To this end, I’m always working on increasing my own technological literacy. This spring and summer I participated in a challenging 12-week web development bootcamp with Bloc; it did not turn me into a professional developer, but I learned a lot. This semester I’m joining a data mining class at SILS with the grad student I mentioned, John. We’ll work together to better understand the problem we’re trying to solve and how best to approach it.
All the time I’ve spent thinking about how to analyze syllabi–what people might want to know about them, what they can tell us about how we teach and learn–has grown into a deep curiosity about the syllabus form itself: its history, what it was/is/should be, what kind of promises it makes, how it makes them, how it’s changing, and more. We may slowly be moving away from the traditional syllabus format in favor of web sites and fillable fields on course management systems, so it’s also possible that the corpus we’re producing will someday constitute an important historical record. As the fellowship semester progresses, I’ll be exploring and working to better understand both this project’s technical languages and its content: the material and conceptual form of the syllabus itself.

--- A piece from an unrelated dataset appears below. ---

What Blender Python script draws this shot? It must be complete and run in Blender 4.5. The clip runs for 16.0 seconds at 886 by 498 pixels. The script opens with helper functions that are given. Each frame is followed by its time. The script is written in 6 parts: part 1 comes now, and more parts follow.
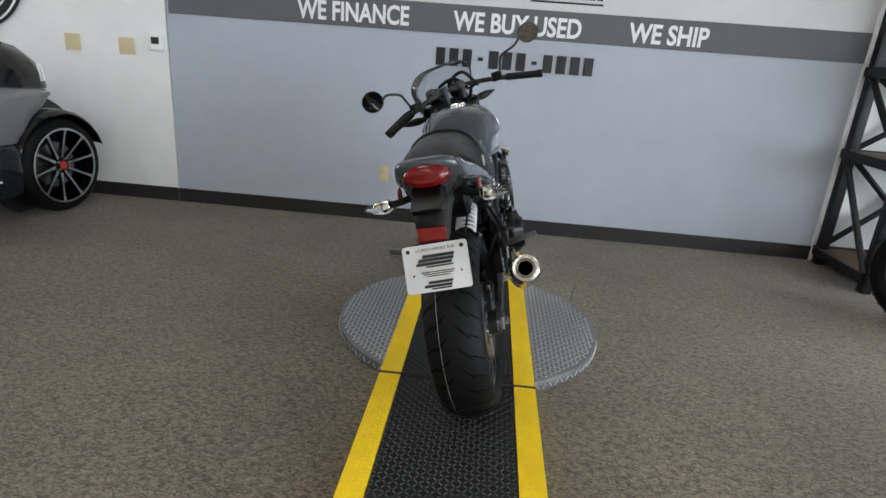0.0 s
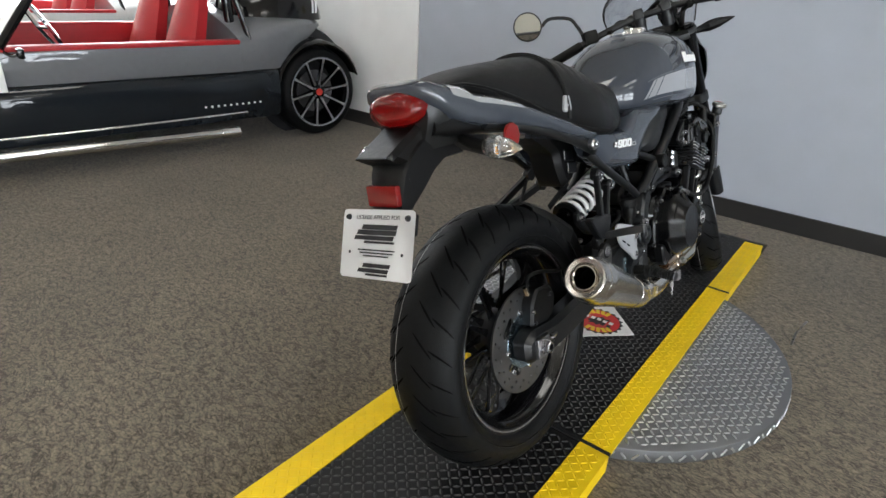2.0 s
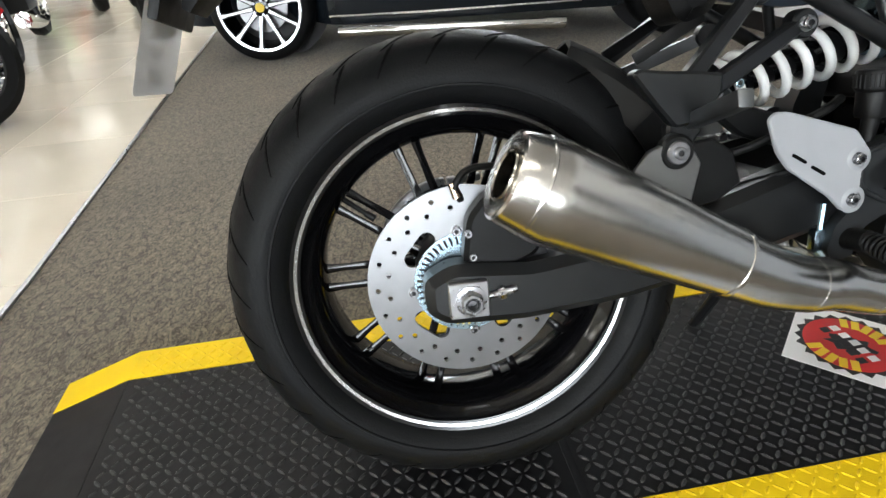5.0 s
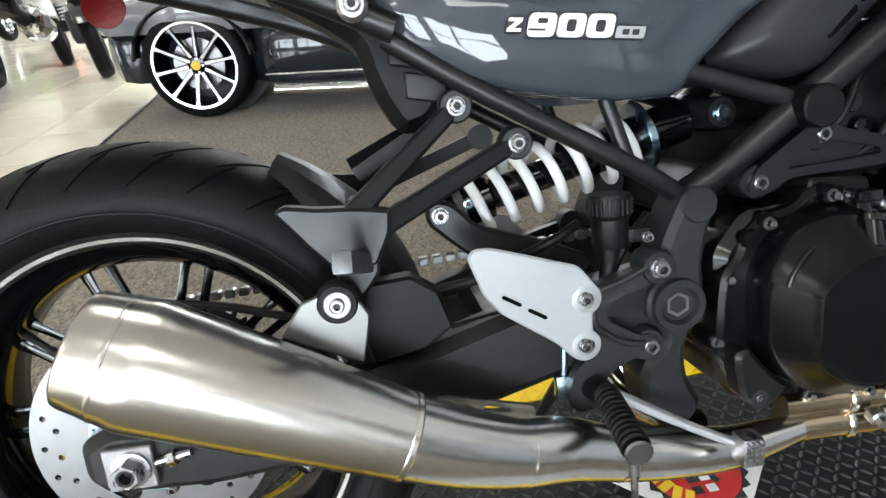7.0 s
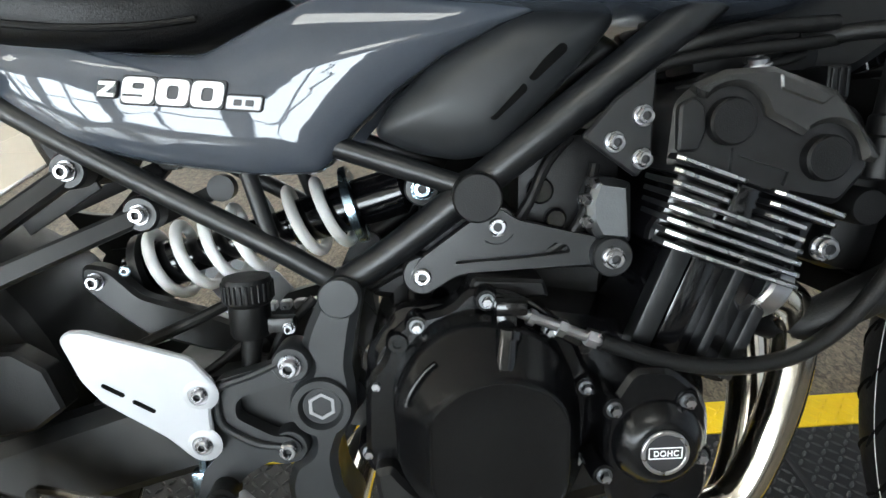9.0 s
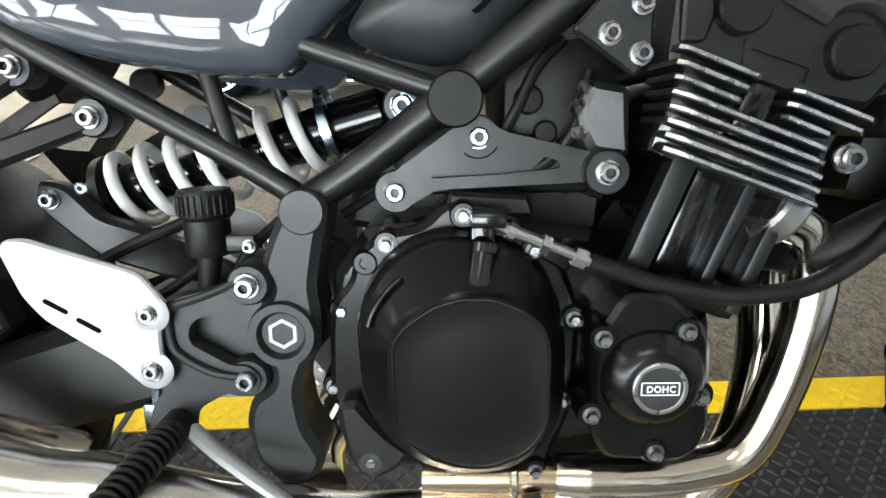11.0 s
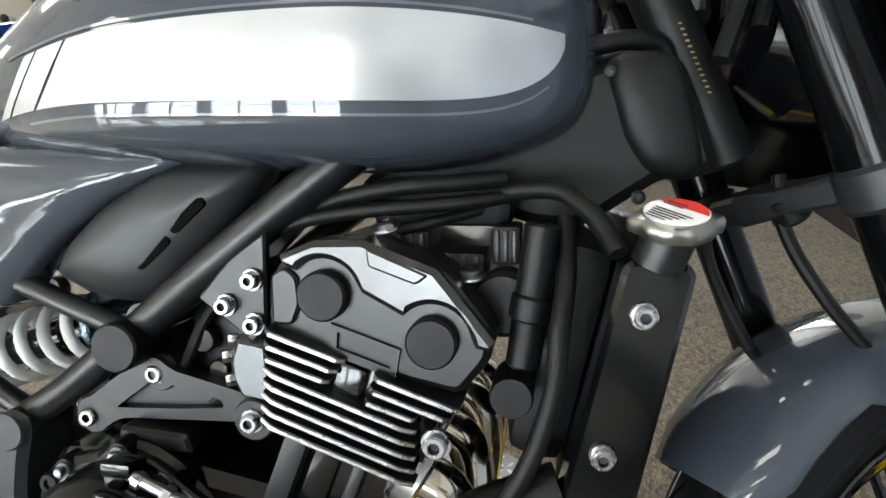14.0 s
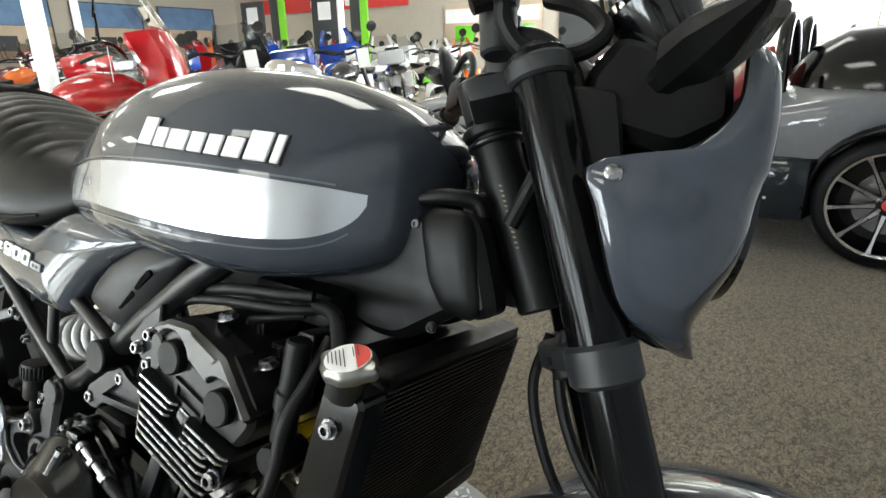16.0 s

Finally, yesterday was the first meeting of the Institute for the Arts and Humanities Faculty Fellows. The group will gather for breakfast, presentations, and conversation each Wednesday morning. The three-hour meeting flew by: I’m honored and a little stunned to be in such accomplished company and am reminded once again of the great good fortune of this fellowship semester. More detail on our sessions together will surely follow, but I wanted to end this inaugural post with a note of thanks to the IAH and the DIL for the gifts of their time and support.